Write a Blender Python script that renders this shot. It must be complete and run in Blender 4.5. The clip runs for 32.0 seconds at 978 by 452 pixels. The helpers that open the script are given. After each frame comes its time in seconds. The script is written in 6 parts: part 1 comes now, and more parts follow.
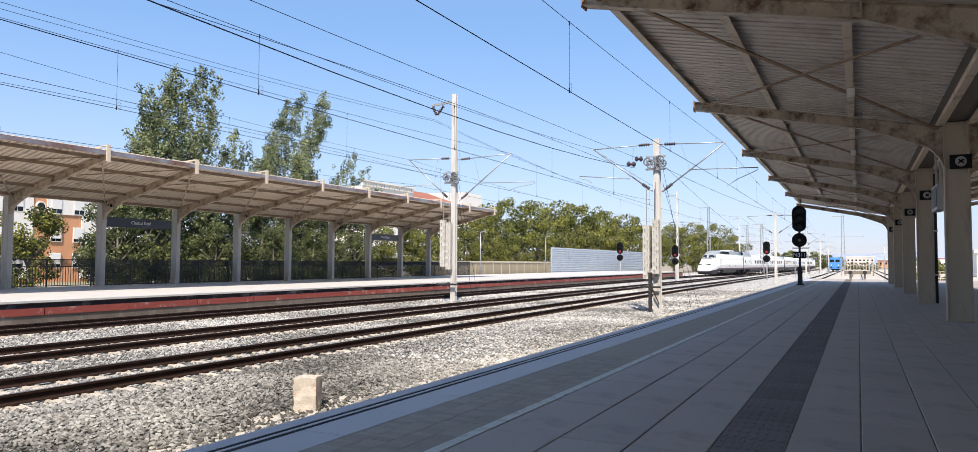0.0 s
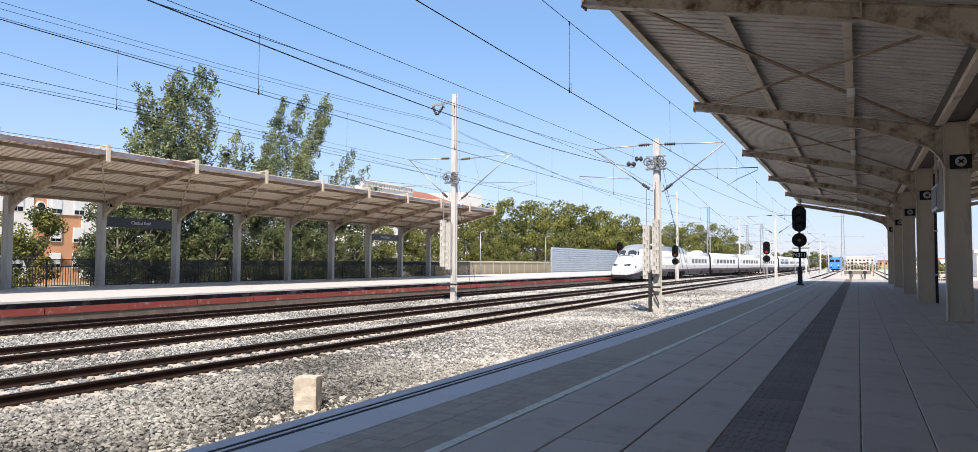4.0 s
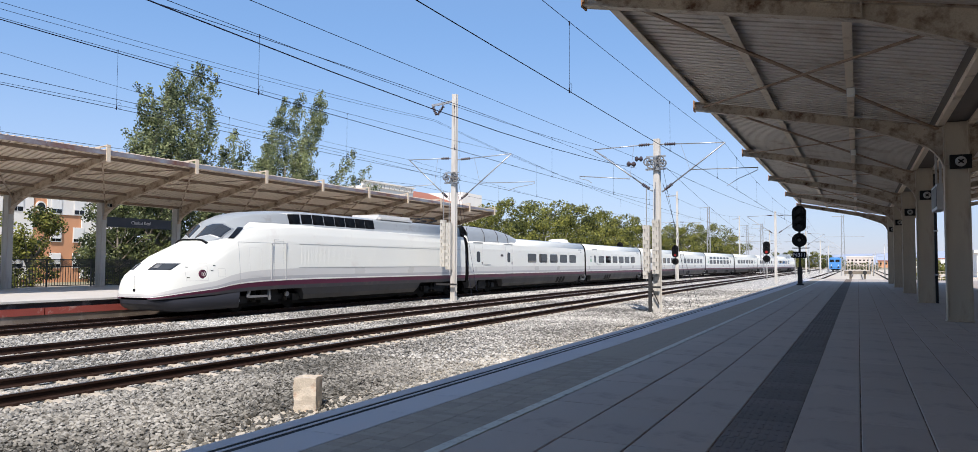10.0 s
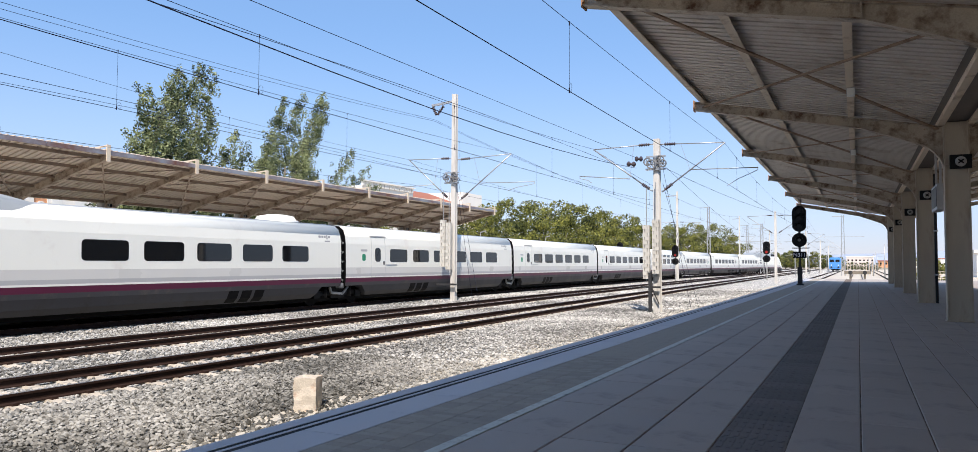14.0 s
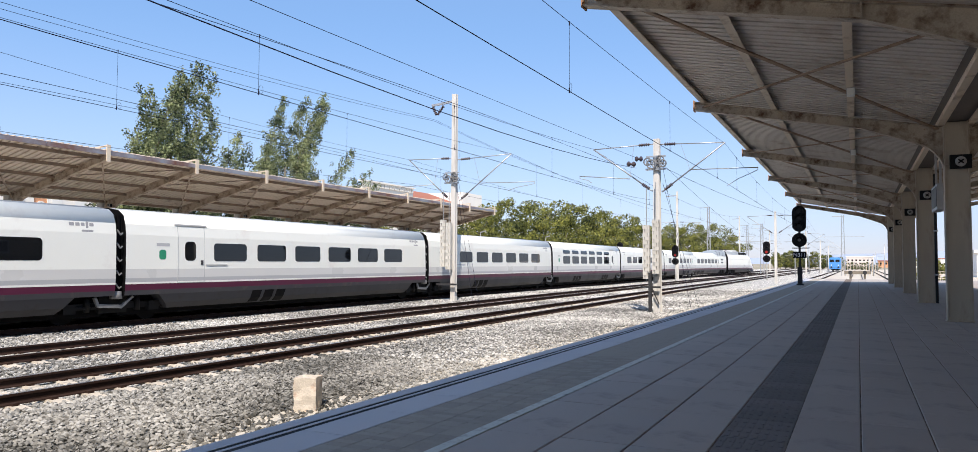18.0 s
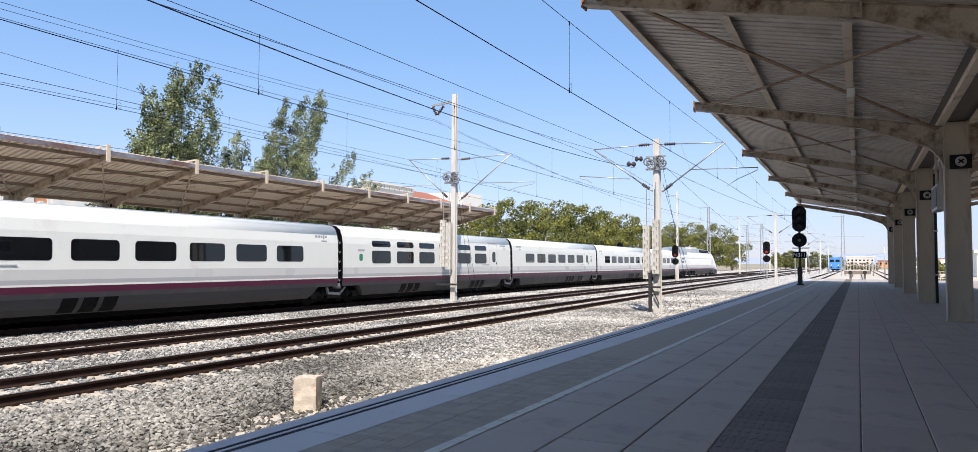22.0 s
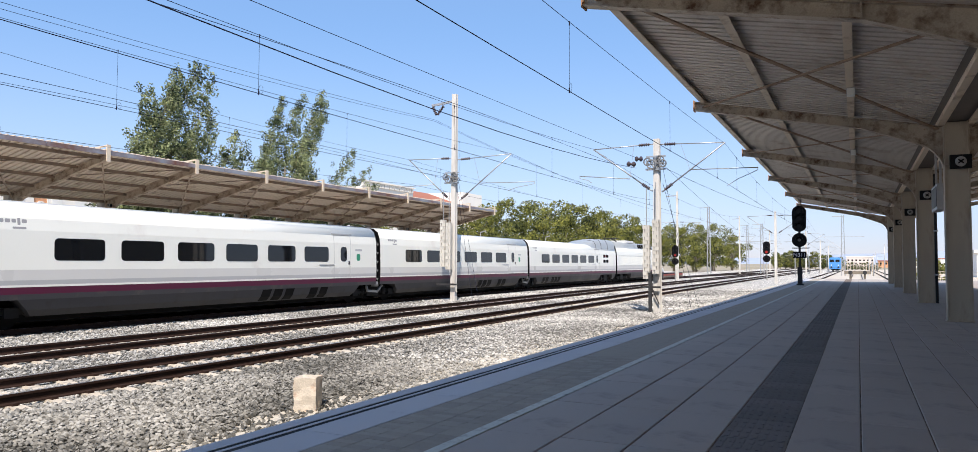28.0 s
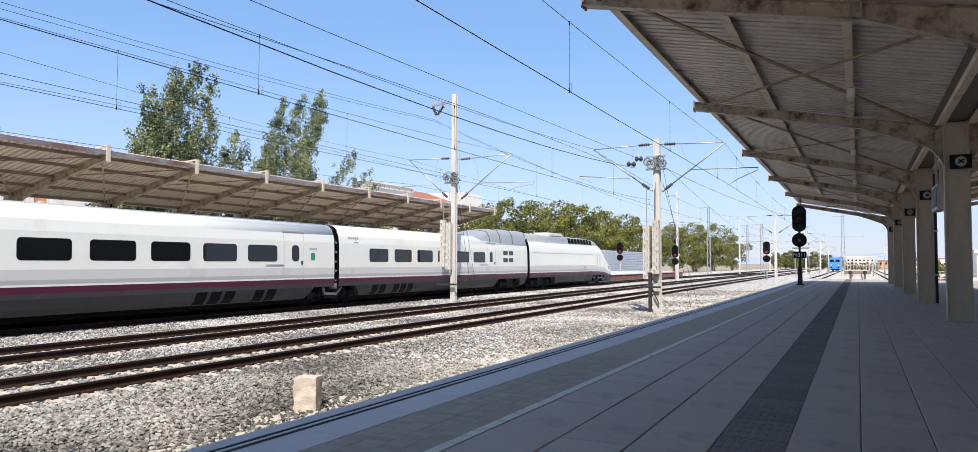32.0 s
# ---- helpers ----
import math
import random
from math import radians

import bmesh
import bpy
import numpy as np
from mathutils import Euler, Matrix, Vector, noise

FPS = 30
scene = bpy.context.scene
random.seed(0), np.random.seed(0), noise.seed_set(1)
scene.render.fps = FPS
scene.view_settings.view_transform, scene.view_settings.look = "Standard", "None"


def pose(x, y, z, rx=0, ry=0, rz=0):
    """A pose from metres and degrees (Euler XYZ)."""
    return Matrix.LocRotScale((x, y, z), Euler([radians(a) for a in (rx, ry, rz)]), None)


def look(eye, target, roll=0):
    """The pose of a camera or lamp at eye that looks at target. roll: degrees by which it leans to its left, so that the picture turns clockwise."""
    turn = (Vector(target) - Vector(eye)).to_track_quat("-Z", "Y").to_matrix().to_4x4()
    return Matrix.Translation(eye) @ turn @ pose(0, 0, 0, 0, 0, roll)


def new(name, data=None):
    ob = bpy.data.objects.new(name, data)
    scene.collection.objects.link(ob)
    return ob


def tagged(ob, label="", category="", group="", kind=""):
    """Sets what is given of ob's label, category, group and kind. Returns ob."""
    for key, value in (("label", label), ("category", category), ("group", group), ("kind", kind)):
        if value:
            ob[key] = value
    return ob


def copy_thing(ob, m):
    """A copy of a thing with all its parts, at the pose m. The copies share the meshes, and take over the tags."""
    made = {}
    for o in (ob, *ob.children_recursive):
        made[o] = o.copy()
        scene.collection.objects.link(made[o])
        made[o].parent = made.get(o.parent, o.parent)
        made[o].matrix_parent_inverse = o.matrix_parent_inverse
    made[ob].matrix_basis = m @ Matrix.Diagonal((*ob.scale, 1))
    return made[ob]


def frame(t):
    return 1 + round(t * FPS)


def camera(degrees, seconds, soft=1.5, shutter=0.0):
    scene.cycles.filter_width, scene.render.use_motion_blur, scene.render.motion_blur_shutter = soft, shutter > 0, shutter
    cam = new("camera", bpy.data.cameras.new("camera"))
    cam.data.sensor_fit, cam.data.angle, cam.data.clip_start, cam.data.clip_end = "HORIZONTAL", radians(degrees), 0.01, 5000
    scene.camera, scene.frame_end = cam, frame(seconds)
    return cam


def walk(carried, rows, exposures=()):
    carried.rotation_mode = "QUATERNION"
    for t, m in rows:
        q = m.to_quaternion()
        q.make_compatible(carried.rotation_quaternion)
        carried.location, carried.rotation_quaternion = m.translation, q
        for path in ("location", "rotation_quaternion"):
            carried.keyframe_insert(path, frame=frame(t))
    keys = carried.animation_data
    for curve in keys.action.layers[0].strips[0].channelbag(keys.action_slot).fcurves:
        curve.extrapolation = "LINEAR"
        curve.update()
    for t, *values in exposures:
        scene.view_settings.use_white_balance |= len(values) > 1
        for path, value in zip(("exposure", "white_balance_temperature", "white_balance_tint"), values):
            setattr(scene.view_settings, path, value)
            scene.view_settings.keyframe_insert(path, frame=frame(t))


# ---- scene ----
cam = camera(66.22, 32.0, soft=0.45)
EYE = (0.0, 0.0, 1.406)
CAM_POSE = look(EYE, (-4.40858, 8.96290, 1.88645), 0.303)
walk(cam, [(0.0, CAM_POSE), (32.0, CAM_POSE)], [(0.0, 0.42, 6700, 14), (3.0, 0.43, 6700, 14), (6.0, 0.39, 6700, 14), (7.5, 0.31, 6650, 14), (10.0, 0.2, 6480, 14), (13.0, 0.36, 6560, 14), (18.0, 0.38, 6600, 14), (25.0, 0.39, 6600, 14), (32.0, 0.39, 6600, 14)])

# ---- light ----
SUN_FROM = Vector((0.355, -0.75, 0.97)).normalized()
world = bpy.data.worlds.new("sky")
scene.world = world
world.use_nodes = True
wn = world.node_tree.nodes
sky = wn.new("ShaderNodeTexSky")
sky.sky_type, sky.sun_disc = "NISHITA", False
sky.sun_elevation = math.asin(SUN_FROM.z)
sky.sun_rotation = math.atan2(SUN_FROM.x, SUN_FROM.y)
sky.air_density, sky.dust_density, sky.ozone_density = 1.0, 0.15, 2.2
sky.altitude = 600
even = wn.new("ShaderNodeMix")
even.data_type = "RGBA"
even.inputs[0].default_value = 0.5
even.inputs[7].default_value = (2.9, 4.5, 7.2, 1)
world.node_tree.links.new(sky.outputs[0], even.inputs[6])
# paler towards the horizon, deeper blue above
way = wn.new("ShaderNodeTexCoord")
height = wn.new("ShaderNodeSeparateXYZ")
world.node_tree.links.new(way.outputs["Generated"], height.inputs[0])
tint = wn.new("ShaderNodeValToRGB")
tint.color_ramp.interpolation = "B_SPLINE"
for k, (at, c) in enumerate(((0.0, (0.66, 0.64, 0.70)), (0.09, (0.92, 0.85, 0.85)), (0.20, (0.83, 0.87, 0.89)), (0.33, (0.56, 0.76, 0.90)), (0.55, (0.90, 0.85, 0.82)), (1.0, (0.92, 0.85, 0.80)))):
    e = tint.color_ramp.elements[k] if k < 2 else tint.color_ramp.elements.new(at)
    e.position, e.color = at, (*c, 1)
world.node_tree.links.new(height.outputs[2], tint.inputs[0])
shade = wn.new("ShaderNodeMix")
shade.data_type, shade.blend_type = "RGBA", "MULTIPLY"
shade.inputs[0].default_value = 1.0
world.node_tree.links.new(even.outputs[2], shade.inputs[6])
world.node_tree.links.new(tint.outputs[0], shade.inputs[7])
world.node_tree.links.new(shade.outputs[2], wn["Background"].inputs[0])
wn["Background"].inputs[1].default_value = 0.133
sun = new("sun", bpy.data.lights.new("sun", "SUN"))
sun.data.energy, sun.data.angle, sun.data.color = 5.0, radians(0.53), (1.0, 0.93, 0.82)
sun.matrix_world = look(SUN_FROM * 50, (0, 0, 0))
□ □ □
Goal |
Print the complete listing exactly as it stands, without its pictures.

Full output |
Write a Blender Python script that renders this shot. It must be complete and run in Blender 4.5. The clip runs for 32.0 seconds at 978 by 452 pixels. The helpers that open the script are given. After each frame comes its time in seconds. The script is written in 6 parts: part 1 comes now, and more parts follow.
0.0 s
4.0 s
10.0 s
14.0 s
18.0 s
22.0 s
28.0 s
32.0 s
# ---- helpers ----
import math
import random
from math import radians

import bmesh
import bpy
import numpy as np
from mathutils import Euler, Matrix, Vector, noise

FPS = 30
scene = bpy.context.scene
random.seed(0), np.random.seed(0), noise.seed_set(1)
scene.render.fps = FPS
scene.view_settings.view_transform, scene.view_settings.look = "Standard", "None"


def pose(x, y, z, rx=0, ry=0, rz=0):
    """A pose from metres and degrees (Euler XYZ)."""
    return Matrix.LocRotScale((x, y, z), Euler([radians(a) for a in (rx, ry, rz)]), None)


def look(eye, target, roll=0):
    """The pose of a camera or lamp at eye that looks at target. roll: degrees by which it leans to its left, so that the picture turns clockwise."""
    turn = (Vector(target) - Vector(eye)).to_track_quat("-Z", "Y").to_matrix().to_4x4()
    return Matrix.Translation(eye) @ turn @ pose(0, 0, 0, 0, 0, roll)


def new(name, data=None):
    ob = bpy.data.objects.new(name, data)
    scene.collection.objects.link(ob)
    return ob


def tagged(ob, label="", category="", group="", kind=""):
    """Sets what is given of ob's label, category, group and kind. Returns ob."""
    for key, value in (("label", label), ("category", category), ("group", group), ("kind", kind)):
        if value:
            ob[key] = value
    return ob


def copy_thing(ob, m):
    """A copy of a thing with all its parts, at the pose m. The copies share the meshes, and take over the tags."""
    made = {}
    for o in (ob, *ob.children_recursive):
        made[o] = o.copy()
        scene.collection.objects.link(made[o])
        made[o].parent = made.get(o.parent, o.parent)
        made[o].matrix_parent_inverse = o.matrix_parent_inverse
    made[ob].matrix_basis = m @ Matrix.Diagonal((*ob.scale, 1))
    return made[ob]


def frame(t):
    return 1 + round(t * FPS)


def camera(degrees, seconds, soft=1.5, shutter=0.0):
    scene.cycles.filter_width, scene.render.use_motion_blur, scene.render.motion_blur_shutter = soft, shutter > 0, shutter
    cam = new("camera", bpy.data.cameras.new("camera"))
    cam.data.sensor_fit, cam.data.angle, cam.data.clip_start, cam.data.clip_end = "HORIZONTAL", radians(degrees), 0.01, 5000
    scene.camera, scene.frame_end = cam, frame(seconds)
    return cam


def walk(carried, rows, exposures=()):
    carried.rotation_mode = "QUATERNION"
    for t, m in rows:
        q = m.to_quaternion()
        q.make_compatible(carried.rotation_quaternion)
        carried.location, carried.rotation_quaternion = m.translation, q
        for path in ("location", "rotation_quaternion"):
            carried.keyframe_insert(path, frame=frame(t))
    keys = carried.animation_data
    for curve in keys.action.layers[0].strips[0].channelbag(keys.action_slot).fcurves:
        curve.extrapolation = "LINEAR"
        curve.update()
    for t, *values in exposures:
        scene.view_settings.use_white_balance |= len(values) > 1
        for path, value in zip(("exposure", "white_balance_temperature", "white_balance_tint"), values):
            setattr(scene.view_settings, path, value)
            scene.view_settings.keyframe_insert(path, frame=frame(t))


# ---- scene ----
cam = camera(66.22, 32.0, soft=0.45)
EYE = (0.0, 0.0, 1.406)
CAM_POSE = look(EYE, (-4.40858, 8.96290, 1.88645), 0.303)
walk(cam, [(0.0, CAM_POSE), (32.0, CAM_POSE)], [(0.0, 0.42, 6700, 14), (3.0, 0.43, 6700, 14), (6.0, 0.39, 6700, 14), (7.5, 0.31, 6650, 14), (10.0, 0.2, 6480, 14), (13.0, 0.36, 6560, 14), (18.0, 0.38, 6600, 14), (25.0, 0.39, 6600, 14), (32.0, 0.39, 6600, 14)])

# ---- light ----
SUN_FROM = Vector((0.355, -0.75, 0.97)).normalized()
world = bpy.data.worlds.new("sky")
scene.world = world
world.use_nodes = True
wn = world.node_tree.nodes
sky = wn.new("ShaderNodeTexSky")
sky.sky_type, sky.sun_disc = "NISHITA", False
sky.sun_elevation = math.asin(SUN_FROM.z)
sky.sun_rotation = math.atan2(SUN_FROM.x, SUN_FROM.y)
sky.air_density, sky.dust_density, sky.ozone_density = 1.0, 0.15, 2.2
sky.altitude = 600
even = wn.new("ShaderNodeMix")
even.data_type = "RGBA"
even.inputs[0].default_value = 0.5
even.inputs[7].default_value = (2.9, 4.5, 7.2, 1)
world.node_tree.links.new(sky.outputs[0], even.inputs[6])
# paler towards the horizon, deeper blue above
way = wn.new("ShaderNodeTexCoord")
height = wn.new("ShaderNodeSeparateXYZ")
world.node_tree.links.new(way.outputs["Generated"], height.inputs[0])
tint = wn.new("ShaderNodeValToRGB")
tint.color_ramp.interpolation = "B_SPLINE"
for k, (at, c) in enumerate(((0.0, (0.66, 0.64, 0.70)), (0.09, (0.92, 0.85, 0.85)), (0.20, (0.83, 0.87, 0.89)), (0.33, (0.56, 0.76, 0.90)), (0.55, (0.90, 0.85, 0.82)), (1.0, (0.92, 0.85, 0.80)))):
    e = tint.color_ramp.elements[k] if k < 2 else tint.color_ramp.elements.new(at)
    e.position, e.color = at, (*c, 1)
world.node_tree.links.new(height.outputs[2], tint.inputs[0])
shade = wn.new("ShaderNodeMix")
shade.data_type, shade.blend_type = "RGBA", "MULTIPLY"
shade.inputs[0].default_value = 1.0
world.node_tree.links.new(even.outputs[2], shade.inputs[6])
world.node_tree.links.new(tint.outputs[0], shade.inputs[7])
world.node_tree.links.new(shade.outputs[2], wn["Background"].inputs[0])
wn["Background"].inputs[1].default_value = 0.133
sun = new("sun", bpy.data.lights.new("sun", "SUN"))
sun.data.energy, sun.data.angle, sun.data.color = 5.0, radians(0.53), (1.0, 0.93, 0.82)
sun.matrix_world = look(SUN_FROM * 50, (0, 0, 0))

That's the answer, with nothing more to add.